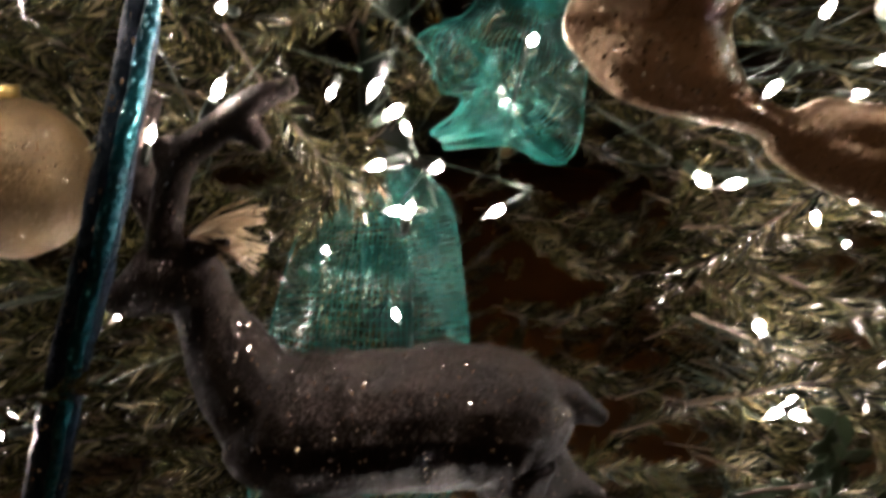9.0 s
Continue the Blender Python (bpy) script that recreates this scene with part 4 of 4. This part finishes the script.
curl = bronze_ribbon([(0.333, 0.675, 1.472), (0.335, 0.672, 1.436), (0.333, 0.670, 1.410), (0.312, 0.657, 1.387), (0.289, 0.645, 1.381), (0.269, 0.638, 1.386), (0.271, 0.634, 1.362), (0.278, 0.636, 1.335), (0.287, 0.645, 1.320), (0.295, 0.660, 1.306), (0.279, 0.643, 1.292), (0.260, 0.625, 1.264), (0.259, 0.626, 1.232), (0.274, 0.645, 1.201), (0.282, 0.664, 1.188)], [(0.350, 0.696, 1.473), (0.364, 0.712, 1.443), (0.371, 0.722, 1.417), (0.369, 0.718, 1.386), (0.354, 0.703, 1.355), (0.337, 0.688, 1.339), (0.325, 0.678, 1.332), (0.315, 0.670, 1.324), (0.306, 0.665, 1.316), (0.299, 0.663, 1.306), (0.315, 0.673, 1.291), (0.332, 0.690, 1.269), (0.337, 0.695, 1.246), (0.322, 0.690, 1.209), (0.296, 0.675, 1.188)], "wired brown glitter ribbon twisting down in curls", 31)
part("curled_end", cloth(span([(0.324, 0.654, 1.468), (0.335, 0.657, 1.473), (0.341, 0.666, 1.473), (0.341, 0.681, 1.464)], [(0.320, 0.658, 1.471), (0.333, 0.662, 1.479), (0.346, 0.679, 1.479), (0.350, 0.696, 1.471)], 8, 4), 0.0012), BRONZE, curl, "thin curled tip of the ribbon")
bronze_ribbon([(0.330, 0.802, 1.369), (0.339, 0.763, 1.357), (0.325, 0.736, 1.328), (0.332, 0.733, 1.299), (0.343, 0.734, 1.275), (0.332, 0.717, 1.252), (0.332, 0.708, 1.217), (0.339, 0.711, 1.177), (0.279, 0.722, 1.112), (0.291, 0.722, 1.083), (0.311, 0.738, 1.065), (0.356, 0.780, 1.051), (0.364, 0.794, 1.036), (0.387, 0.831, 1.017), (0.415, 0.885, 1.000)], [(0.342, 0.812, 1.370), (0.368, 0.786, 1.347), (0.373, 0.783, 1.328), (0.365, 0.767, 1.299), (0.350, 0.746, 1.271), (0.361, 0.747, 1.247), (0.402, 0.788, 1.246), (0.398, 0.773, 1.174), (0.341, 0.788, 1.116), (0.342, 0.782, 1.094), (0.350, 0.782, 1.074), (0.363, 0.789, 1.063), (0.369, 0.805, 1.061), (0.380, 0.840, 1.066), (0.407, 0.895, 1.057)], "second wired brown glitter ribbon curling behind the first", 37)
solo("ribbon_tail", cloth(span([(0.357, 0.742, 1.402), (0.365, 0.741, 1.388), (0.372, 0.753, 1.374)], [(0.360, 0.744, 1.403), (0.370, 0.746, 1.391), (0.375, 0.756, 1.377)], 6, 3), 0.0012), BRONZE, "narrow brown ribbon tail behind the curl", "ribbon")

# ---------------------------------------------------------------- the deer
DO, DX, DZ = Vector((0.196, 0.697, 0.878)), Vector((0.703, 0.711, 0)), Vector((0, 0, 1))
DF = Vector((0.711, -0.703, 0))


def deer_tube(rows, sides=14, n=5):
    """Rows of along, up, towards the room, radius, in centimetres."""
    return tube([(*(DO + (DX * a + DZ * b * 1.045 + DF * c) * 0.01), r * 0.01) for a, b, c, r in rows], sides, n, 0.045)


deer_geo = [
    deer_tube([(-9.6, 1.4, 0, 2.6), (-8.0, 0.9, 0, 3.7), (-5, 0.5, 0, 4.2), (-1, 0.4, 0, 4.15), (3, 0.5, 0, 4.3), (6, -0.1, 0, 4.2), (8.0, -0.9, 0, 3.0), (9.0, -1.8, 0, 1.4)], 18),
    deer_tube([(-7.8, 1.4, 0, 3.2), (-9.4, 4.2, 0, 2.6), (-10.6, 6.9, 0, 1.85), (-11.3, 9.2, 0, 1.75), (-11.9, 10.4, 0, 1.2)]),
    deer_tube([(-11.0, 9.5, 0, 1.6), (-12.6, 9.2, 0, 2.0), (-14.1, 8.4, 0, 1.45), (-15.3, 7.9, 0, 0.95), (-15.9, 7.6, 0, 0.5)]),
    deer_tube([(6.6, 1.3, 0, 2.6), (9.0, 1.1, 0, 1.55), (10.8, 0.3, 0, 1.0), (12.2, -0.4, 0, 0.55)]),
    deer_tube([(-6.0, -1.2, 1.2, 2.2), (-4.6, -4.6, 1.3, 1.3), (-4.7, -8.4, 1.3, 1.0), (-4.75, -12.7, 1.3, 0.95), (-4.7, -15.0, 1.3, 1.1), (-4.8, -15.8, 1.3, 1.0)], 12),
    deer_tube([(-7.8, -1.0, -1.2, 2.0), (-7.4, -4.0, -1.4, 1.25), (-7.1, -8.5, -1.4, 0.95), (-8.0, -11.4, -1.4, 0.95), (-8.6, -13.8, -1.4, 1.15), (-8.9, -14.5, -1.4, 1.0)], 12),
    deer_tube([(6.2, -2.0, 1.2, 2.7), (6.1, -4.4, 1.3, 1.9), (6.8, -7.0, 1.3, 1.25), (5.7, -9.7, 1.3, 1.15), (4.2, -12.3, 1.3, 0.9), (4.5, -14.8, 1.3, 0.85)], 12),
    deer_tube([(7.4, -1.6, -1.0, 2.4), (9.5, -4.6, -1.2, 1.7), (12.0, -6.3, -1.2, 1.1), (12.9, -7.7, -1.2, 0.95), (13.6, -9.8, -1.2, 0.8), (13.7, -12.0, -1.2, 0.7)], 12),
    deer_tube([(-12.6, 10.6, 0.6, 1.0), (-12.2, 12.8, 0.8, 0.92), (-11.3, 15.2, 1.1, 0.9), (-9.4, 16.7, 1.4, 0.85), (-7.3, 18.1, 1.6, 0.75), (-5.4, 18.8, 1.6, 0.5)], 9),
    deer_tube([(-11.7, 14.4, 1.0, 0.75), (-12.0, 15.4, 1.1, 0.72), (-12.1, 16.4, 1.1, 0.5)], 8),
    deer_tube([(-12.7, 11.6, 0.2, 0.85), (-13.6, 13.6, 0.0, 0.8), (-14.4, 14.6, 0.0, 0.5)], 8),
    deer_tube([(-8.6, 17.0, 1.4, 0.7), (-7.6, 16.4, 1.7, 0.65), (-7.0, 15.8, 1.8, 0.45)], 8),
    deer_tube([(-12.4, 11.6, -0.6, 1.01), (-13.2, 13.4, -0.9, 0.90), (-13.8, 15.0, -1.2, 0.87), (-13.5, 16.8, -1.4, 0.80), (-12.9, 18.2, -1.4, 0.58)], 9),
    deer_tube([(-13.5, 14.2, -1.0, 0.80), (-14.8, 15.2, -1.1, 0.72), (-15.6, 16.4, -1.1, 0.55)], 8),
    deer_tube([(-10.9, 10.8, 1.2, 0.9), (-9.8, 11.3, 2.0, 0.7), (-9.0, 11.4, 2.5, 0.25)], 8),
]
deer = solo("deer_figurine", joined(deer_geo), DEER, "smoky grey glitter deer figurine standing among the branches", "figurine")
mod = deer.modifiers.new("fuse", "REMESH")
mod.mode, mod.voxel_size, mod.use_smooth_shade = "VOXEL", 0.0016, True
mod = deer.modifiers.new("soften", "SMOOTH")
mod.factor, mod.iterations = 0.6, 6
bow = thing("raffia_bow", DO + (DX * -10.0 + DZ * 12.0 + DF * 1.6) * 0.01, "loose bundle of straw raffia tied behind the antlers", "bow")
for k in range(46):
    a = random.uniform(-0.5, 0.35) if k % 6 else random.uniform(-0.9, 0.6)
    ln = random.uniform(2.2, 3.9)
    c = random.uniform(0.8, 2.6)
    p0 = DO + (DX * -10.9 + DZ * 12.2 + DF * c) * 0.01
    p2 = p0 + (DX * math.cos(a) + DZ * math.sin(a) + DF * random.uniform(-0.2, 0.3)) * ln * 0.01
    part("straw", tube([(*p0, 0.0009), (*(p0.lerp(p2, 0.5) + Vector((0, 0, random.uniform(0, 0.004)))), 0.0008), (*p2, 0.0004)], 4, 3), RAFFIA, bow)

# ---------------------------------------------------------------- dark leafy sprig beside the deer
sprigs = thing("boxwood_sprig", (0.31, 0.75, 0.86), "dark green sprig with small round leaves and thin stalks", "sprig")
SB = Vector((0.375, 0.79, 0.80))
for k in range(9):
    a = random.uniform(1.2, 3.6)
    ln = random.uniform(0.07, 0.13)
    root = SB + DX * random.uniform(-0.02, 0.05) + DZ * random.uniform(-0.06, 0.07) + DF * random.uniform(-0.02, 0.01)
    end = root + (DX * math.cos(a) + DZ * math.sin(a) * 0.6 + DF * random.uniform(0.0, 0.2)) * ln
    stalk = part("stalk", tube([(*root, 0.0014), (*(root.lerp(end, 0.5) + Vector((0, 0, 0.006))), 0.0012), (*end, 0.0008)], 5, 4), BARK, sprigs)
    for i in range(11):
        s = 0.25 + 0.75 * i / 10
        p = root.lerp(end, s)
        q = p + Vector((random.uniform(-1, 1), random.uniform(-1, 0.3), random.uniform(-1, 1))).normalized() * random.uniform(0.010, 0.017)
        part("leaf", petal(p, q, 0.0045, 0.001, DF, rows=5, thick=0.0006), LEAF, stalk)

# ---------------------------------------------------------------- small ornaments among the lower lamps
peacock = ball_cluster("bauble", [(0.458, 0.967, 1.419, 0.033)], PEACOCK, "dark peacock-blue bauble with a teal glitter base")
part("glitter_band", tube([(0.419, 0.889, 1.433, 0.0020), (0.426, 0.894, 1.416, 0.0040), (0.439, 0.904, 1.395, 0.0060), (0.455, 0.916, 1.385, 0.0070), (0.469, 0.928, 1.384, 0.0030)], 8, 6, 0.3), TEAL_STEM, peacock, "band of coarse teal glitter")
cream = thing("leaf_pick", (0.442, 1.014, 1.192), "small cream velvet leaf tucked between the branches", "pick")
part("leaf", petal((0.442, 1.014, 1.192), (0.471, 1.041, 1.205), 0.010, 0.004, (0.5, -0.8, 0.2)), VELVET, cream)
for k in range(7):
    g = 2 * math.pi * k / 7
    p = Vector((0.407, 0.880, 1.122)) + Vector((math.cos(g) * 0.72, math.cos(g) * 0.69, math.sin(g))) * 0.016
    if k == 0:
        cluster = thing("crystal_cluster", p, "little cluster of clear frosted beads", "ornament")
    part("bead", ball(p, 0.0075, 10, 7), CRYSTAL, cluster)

• [THE TASK]:
Find each line holding the string "with" and copy it out.

• [IN RESPONSE]:
Continue the Blender Python (bpy) script that recreates this scene with part 4 of 4. This part finishes the script.
sprigs = thing("boxwood_sprig", (0.31, 0.75, 0.86), "dark green sprig with small round leaves and thin stalks", "sprig")
peacock = ball_cluster("bauble", [(0.458, 0.967, 1.419, 0.033)], PEACOCK, "dark peacock-blue bauble with a teal glitter base")